As in all areas of life, first impressions can be the most lasting. Your interactions with the inspector, especially at the outset, can have an impact on the audit’s outcome. The following points can guide your conduct should an inspector show up at your place of business:
Trust but verify. If an inspector appears and asks to see the owner or general manager, it’s important that you are respectful and cooperative and provide access to the person in charge. If the requested company representative isn’t there, get the next person in line in management.
You can ask for identification (many companies require all visitors to sign in), but don’t badger or harass the inspector (i.e., don’t say, “That’s not a real badge. My kid has one of those!”). You also can ask to take a photocopy of the badge or ID for your files.
Generally, inspectors don’t initially disclose the reasons why they are visiting your business besides “to ensure compliance with the [applicable] wage and hour laws.” During an inspection, you may ask about the audit’s focus. At that point, it may already be clear, and sometimes it’s also shared (e.g., an employee complaint, an industry sweep on a particular issue, or a follow-up to an audit from a year or two earlier).
Don’t survey, interrogate, or round up suspects. Do not harass your employees to find out who called the DOL. That could result in a more aggressive audit and inflexible fines. More important, it could result in whistleblower or retaliation claims from employees.
Provide reasonable access. Allow the inspector to have reasonable access to your workplace, documents, and employees. Don’t be difficult or cagey, but you don’t have to be a doormat either. Work with the inspector regarding a reasonable time for the audit.
Refusal of access isn’t an option. Inspectors who are turned away with no alternative date or time for the audit will likely return with a subpoena granting them access to the facility, the requested documents, and your employees on their terms, not yours.
Provide documents. Documents requested as a starting point for a wage and hour audit typically include but are not limited to:
- Payroll records (dates provided);
- Timecards/sheets (dates provided);
- Canceled payroll checks (dates provided);
- Youth employment certificates;
- Copies of I-9 forms (in some cases);
- Copies of postings on wage laws;
- Written policies regarding fringe benefits;
- Access to employee personnel files;
- Workers’ compensation policy; and
- Employer’s federal tax identification number.
Cooperate within reasonable period of time.
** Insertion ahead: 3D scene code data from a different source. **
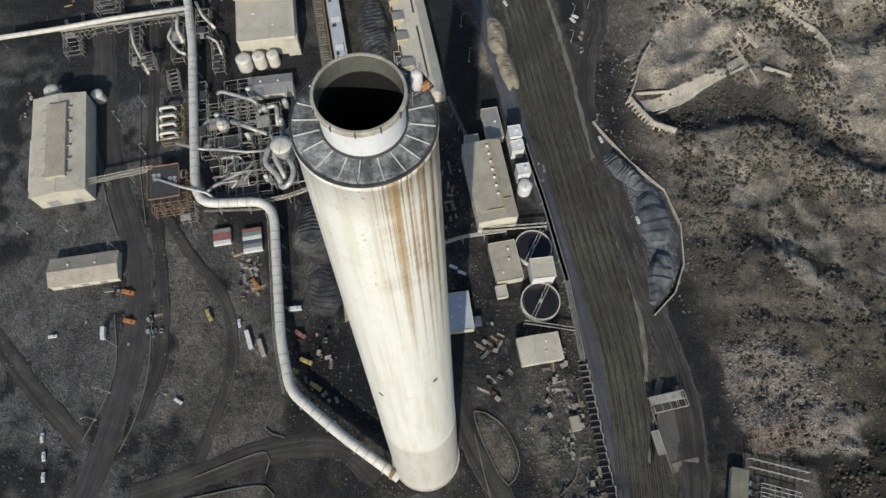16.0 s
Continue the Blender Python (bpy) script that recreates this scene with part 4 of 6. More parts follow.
def build_duct():
    d = thing("flue_duct", "huge cream-clad flue duct on steel trestles", "duct")
    pts = [(x, y, 10.0) for x, y in DUCT]
    part("duct_pipe", tube(pts, 3.25, 20, round_=9), M["duct"], d, "dented cream sheet cladding", smooth=True)
    line = dense([(x, y) for x, y in DUCT], 1.0)
    seg = np.hypot(*np.diff(line, axis=0).T)
    s = np.concatenate([[0], np.cumsum(seg)])
    ring = lathe([(3.27, -0.22), (3.44, -0.18), (3.44, 0.18), (3.27, 0.22)], 20)
    ring_me = link("duct_joint", ring, M["duct_ring"])
    ring_me.parent = d
    first = True

    def straight(p):
        return min(math.hypot(p[0] - q[0], p[1] - q[1]) for q in DUCT[1:-1]) > 10
    for (ax, ay), (bx, by) in zip(DUCT, DUCT[1:]):
        L_ = math.hypot(bx - ax, by - ay)
        for k in range(int(L_ // 6.5)):
            f = (k * 6.5 + 4) / L_
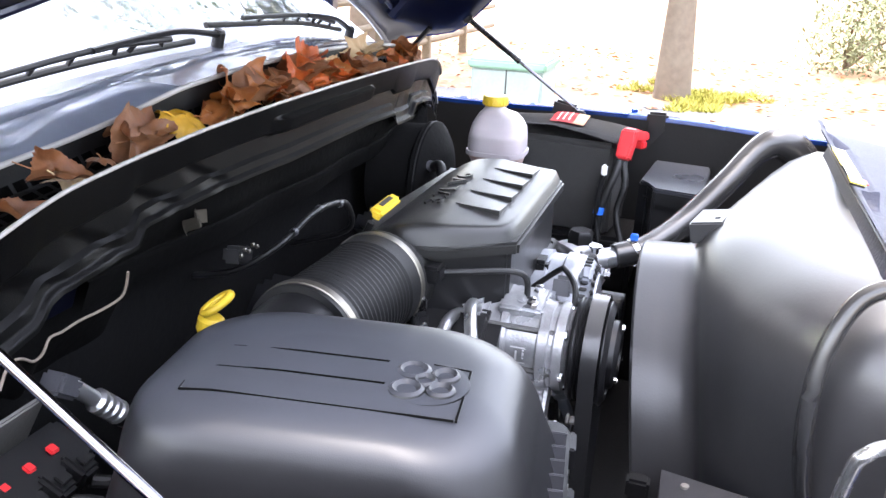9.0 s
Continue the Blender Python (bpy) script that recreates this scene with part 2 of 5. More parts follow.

Produce the requested documents and information as soon as possible. If any documents aren’t readily available, set a time when they will be. Be realistic, and make sure they are available when promised.
Offer assistance, but don’t go overboard. Offer the inspector a separate, well-lit, and well-ventilated room in which to work, with a chair and a table. It’s both acceptable and wise to offer coffee, soda, water, or access to a restroom. The inspector also should not be interrupted unnecessarily during the audit.
Be sure to promptly produce whatever is requested if possible. When in doubt about the request, contact your legal counsel.
Original documents aren’t typically taken off-site, though you will sometimes be asked to make copies for the inspector. If that happens, don’t request a fee for the photocopying.
Don’t block access to employees. If inspectors want to interview employees, they will likely do so after the initial document reviews, usually on separate days from the reviews. As with access to the facility and your documents or records, you shouldn’t block the inspector’s interactions with employees. You can, however, alert the inspector to shift and scheduling issues so the interviews don’t unreasonably disrupt your business.
The inspector will interview employees in private, and they shouldn’t be interrupted. You cannot sit in on the employee interviews. You should, however, be able to sit in on management-level employee interviews.
Don’t counsel, coach, or coerce employees about how to answer or testify or what to say to the inspector. Employee/inspector interviews are confidential.
Read inspection report before signing. When inspectors are finished, they will usually leave you with a copy of their report. It will include a notice of violations and a calculation of wage adjustments, if applicable. The notice should explain the violations and how to correct the problem(s). You can, and should, ask for an opportunity to correct the alleged violations before the DOL assesses a fine.
You may be asked to sign a receipt of the report. Keep in mind that it is only a receipt, not an admission of wrongdoing or an agreement to make the proposed changes. If you would be comfortable with more assurances, you can note on the report when you sign it: “This is merely an acknowledgment of receipt of the Inspection Report, and it is not an admission of wrongdoing or noncompliance. This is not an agreement to pay the wage adjustment or civil penalties.”
You can certainly pay the adjusted amounts as ordered and make the proposed changes. You should take some time, however, to check the findings and calculations before responding and agreeing to any conclusions or paying any fines or penalties.
Request informal conference. Before paying the assessed amounts, filing an appeal, or otherwise challenging the DOL’s findings, you can ask for a meeting with the agency’s local wage and hour administrator to discuss your inspection and the audit results and try to negotiate a reduction in the fines and penalties. You may have your legal counsel present at the meeting, but it’s also critical to have a company representative who can address the audit findings, speak to corrective measures that have been or will be taken, and has the authority to settle the case.
If the case isn’t resolved and you still object to the findings and fines, the matter will usually be referred to the local DOL solicitor’s office for enforcement. Of course, if possible, it’s better (less expensive) to resolve the case before that happens.
A Word about PAID
You may have read about the DOL’s new Payroll Audit Independent Determination (PAID) pilot program. Under the program, the agency invites employers to voluntarily audit their payroll procedures and disclose any “noncompliant practices.” After reviewing the admissions, the agency reveals what it thinks the employer should pay. The employer then pays its employees, who in exchange sign a release of any Fair Labor Standards Act (FLSA) claims against the employer. Participating employers aren’t subject to civil monetary penalties (only pay wage adjustments) and aren’t required to pay liquidated damages to employees.
The PAID program has been available since the spring of 2018. So far, the reviews from employers and commentators have been mixed because:
- DOL’s FAQs don’t say what happens if the employer disagrees with the agency’s assessment.
- Affected employees may reject the settlement and file suit to collect unpaid wages as well as liquidated damages.
- It isn’t clear that the releases would also cover wage claims under state law.
- Finally, PAID isn’t available to resolve issues already being investigated by the DOL or raised in a lawsuit or threatened litigation.
While PAID clearly offers some benefits for employers, certain businesses have considered the program and decided they may be better off conducting their own compliance audits and correcting issues without alerting the DOL or waiting for an inspector to show up.
Wage and hour audits are increasingly common. Regardless of whether you’re subjected to a DOL audit, the time you devote to knowing about and complying with the applicable wage laws and regulations is time well-spent.